PROVIDED DATA:
▼▼▼
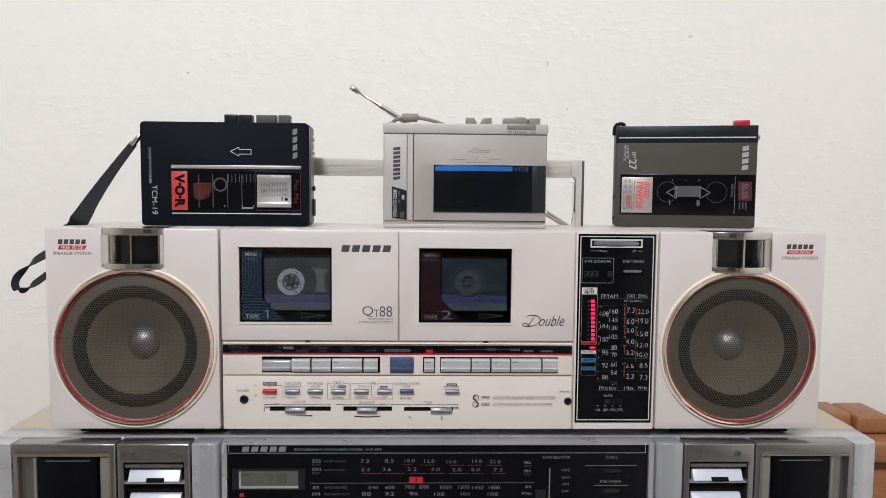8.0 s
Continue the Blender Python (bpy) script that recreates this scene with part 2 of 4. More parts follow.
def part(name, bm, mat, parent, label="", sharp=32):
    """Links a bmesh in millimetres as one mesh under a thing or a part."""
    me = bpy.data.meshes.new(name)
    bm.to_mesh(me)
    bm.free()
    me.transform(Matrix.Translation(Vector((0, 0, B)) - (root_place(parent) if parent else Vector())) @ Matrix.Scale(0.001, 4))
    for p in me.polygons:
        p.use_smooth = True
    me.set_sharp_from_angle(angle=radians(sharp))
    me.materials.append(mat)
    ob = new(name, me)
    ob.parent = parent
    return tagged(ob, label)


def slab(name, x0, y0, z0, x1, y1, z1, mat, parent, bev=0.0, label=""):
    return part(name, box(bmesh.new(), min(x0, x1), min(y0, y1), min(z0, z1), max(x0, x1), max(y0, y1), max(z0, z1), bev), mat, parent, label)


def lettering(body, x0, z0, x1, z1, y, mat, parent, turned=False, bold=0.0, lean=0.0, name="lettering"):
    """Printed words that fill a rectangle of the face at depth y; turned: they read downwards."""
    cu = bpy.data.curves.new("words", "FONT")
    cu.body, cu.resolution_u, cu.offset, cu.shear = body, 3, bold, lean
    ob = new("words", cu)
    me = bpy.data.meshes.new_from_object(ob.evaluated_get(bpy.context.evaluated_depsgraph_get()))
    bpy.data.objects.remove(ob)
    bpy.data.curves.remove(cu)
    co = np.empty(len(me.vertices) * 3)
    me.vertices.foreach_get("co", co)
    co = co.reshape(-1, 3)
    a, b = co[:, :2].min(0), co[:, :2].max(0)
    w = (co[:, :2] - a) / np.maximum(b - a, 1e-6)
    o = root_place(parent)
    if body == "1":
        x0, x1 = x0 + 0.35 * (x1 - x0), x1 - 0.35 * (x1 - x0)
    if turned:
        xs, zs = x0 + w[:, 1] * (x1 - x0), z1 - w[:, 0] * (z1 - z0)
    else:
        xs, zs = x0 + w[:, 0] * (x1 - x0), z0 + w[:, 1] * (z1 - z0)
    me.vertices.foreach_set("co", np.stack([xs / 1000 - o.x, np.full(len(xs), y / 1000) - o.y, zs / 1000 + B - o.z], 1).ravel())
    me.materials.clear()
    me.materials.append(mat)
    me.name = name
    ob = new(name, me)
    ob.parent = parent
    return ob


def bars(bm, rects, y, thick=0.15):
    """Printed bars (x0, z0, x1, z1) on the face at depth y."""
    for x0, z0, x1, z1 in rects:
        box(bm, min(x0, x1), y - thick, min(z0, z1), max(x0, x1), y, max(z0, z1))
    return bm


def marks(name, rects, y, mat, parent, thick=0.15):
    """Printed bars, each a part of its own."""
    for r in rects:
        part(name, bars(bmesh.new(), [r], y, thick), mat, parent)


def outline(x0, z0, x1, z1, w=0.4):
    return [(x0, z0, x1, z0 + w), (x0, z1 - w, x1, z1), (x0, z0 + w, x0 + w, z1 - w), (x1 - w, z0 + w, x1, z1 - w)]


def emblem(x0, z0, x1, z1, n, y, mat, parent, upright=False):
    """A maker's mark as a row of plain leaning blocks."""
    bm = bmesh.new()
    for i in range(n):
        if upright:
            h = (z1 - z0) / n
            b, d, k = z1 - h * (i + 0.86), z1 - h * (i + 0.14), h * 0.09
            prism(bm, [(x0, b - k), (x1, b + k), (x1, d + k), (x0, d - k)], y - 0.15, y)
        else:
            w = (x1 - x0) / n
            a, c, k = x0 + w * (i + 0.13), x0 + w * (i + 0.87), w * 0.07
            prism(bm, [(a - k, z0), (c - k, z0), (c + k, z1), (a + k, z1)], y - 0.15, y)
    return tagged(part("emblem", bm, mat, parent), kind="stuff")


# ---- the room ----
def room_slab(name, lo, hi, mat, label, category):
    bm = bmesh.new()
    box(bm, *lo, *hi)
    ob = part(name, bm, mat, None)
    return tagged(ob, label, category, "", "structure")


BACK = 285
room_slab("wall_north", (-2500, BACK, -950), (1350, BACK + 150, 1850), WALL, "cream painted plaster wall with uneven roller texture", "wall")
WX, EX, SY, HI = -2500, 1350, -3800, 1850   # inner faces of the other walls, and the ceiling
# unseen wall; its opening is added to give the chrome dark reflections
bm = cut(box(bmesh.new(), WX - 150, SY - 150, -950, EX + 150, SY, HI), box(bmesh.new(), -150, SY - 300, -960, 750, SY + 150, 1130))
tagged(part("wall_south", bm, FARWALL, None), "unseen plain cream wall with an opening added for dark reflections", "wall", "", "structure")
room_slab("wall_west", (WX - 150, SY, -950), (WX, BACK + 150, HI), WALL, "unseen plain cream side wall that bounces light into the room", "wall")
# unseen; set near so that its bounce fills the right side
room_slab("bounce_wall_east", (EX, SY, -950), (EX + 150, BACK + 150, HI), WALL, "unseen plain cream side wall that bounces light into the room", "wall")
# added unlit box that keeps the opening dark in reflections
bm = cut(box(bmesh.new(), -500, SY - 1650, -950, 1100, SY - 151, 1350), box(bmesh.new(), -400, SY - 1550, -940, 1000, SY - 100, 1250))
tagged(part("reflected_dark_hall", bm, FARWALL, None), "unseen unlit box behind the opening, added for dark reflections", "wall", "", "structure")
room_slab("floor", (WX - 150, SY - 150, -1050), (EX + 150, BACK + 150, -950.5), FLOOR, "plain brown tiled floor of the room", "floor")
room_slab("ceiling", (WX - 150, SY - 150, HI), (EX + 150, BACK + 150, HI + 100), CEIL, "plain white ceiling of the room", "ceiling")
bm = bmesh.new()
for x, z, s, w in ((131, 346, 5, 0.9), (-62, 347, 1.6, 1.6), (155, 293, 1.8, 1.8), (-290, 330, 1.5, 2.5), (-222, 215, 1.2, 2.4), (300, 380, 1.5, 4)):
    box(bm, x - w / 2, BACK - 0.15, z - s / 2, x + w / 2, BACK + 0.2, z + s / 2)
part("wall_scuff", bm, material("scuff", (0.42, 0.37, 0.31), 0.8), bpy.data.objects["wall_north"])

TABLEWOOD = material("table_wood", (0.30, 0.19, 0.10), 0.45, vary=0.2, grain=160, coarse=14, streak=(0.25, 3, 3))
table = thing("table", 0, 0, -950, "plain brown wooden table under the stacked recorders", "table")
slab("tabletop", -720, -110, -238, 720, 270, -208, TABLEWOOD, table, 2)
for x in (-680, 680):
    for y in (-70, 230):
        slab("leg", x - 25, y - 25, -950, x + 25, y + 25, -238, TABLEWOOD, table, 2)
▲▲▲
Exactly as written, please give again the lines from the beginning of the listing through the line containing "mat, parent, label)", inclusive, without any pictures.

SOLVED EXERCISE:
8.0 s
Continue the Blender Python (bpy) script that recreates this scene with part 2 of 4. More parts follow.
def part(name, bm, mat, parent, label="", sharp=32):
    """Links a bmesh in millimetres as one mesh under a thing or a part."""
    me = bpy.data.meshes.new(name)
    bm.to_mesh(me)
    bm.free()
    me.transform(Matrix.Translation(Vector((0, 0, B)) - (root_place(parent) if parent else Vector())) @ Matrix.Scale(0.001, 4))
    for p in me.polygons:
        p.use_smooth = True
    me.set_sharp_from_angle(angle=radians(sharp))
    me.materials.append(mat)
    ob = new(name, me)
    ob.parent = parent
    return tagged(ob, label)


def slab(name, x0, y0, z0, x1, y1, z1, mat, parent, bev=0.0, label=""):
    return part(name, box(bmesh.new(), min(x0, x1), min(y0, y1), min(z0, z1), max(x0, x1), max(y0, y1), max(z0, z1), bev), mat, parent, label)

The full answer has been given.